Given problem | In your copy, leave out the pictures; write out all the data exactly.

Data segment |
————
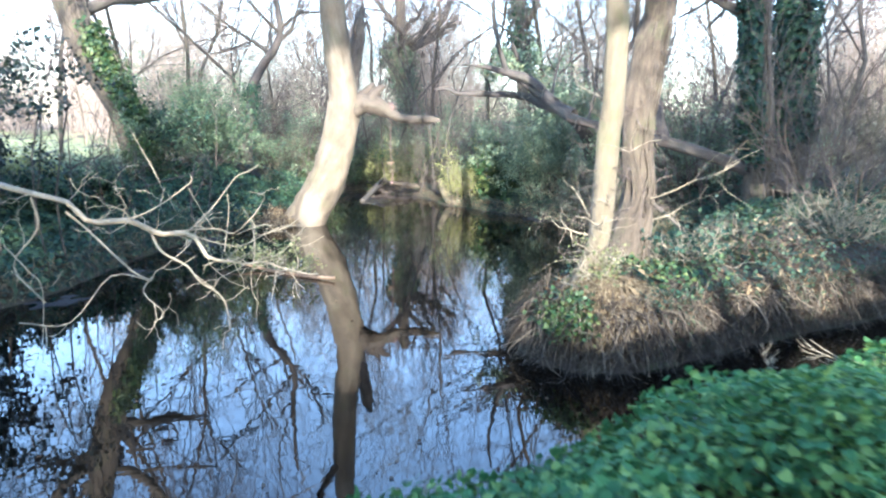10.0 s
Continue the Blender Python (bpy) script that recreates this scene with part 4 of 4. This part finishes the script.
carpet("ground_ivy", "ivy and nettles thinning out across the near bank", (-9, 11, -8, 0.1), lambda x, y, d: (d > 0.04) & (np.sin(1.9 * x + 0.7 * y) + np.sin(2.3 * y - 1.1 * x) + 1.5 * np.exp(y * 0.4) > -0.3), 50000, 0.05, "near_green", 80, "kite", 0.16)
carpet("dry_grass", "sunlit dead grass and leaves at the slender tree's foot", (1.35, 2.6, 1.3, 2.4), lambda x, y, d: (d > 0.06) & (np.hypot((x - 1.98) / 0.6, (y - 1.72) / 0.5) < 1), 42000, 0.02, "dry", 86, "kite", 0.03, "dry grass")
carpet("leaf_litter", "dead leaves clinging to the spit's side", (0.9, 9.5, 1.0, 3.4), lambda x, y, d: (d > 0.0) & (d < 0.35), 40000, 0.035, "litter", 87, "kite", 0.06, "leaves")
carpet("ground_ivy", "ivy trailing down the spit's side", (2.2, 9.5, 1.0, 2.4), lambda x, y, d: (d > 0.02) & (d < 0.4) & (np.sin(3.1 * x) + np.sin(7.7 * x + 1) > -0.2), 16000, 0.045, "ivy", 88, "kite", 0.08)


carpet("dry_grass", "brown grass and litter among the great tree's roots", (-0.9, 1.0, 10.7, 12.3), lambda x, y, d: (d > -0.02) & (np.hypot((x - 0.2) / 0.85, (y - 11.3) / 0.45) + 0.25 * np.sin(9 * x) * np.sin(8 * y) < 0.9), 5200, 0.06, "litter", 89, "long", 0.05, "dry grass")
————
Answer to this exercise |
10.0 s
Continue the Blender Python (bpy) script that recreates this scene with part 4 of 4. This part finishes the script.
carpet("ground_ivy", "ivy and nettles thinning out across the near bank", (-9, 11, -8, 0.1), lambda x, y, d: (d > 0.04) & (np.sin(1.9 * x + 0.7 * y) + np.sin(2.3 * y - 1.1 * x) + 1.5 * np.exp(y * 0.4) > -0.3), 50000, 0.05, "near_green", 80, "kite", 0.16)
carpet("dry_grass", "sunlit dead grass and leaves at the slender tree's foot", (1.35, 2.6, 1.3, 2.4), lambda x, y, d: (d > 0.06) & (np.hypot((x - 1.98) / 0.6, (y - 1.72) / 0.5) < 1), 42000, 0.02, "dry", 86, "kite", 0.03, "dry grass")
carpet("leaf_litter", "dead leaves clinging to the spit's side", (0.9, 9.5, 1.0, 3.4), lambda x, y, d: (d > 0.0) & (d < 0.35), 40000, 0.035, "litter", 87, "kite", 0.06, "leaves")
carpet("ground_ivy", "ivy trailing down the spit's side", (2.2, 9.5, 1.0, 2.4), lambda x, y, d: (d > 0.02) & (d < 0.4) & (np.sin(3.1 * x) + np.sin(7.7 * x + 1) > -0.2), 16000, 0.045, "ivy", 88, "kite", 0.08)


carpet("dry_grass", "brown grass and litter among the great tree's roots", (-0.9, 1.0, 10.7, 12.3), lambda x, y, d: (d > -0.02) & (np.hypot((x - 0.2) / 0.85, (y - 11.3) / 0.45) + 0.25 * np.sin(9 * x) * np.sin(8 * y) < 0.9), 5200, 0.06, "litter", 89, "long", 0.05, "dry grass")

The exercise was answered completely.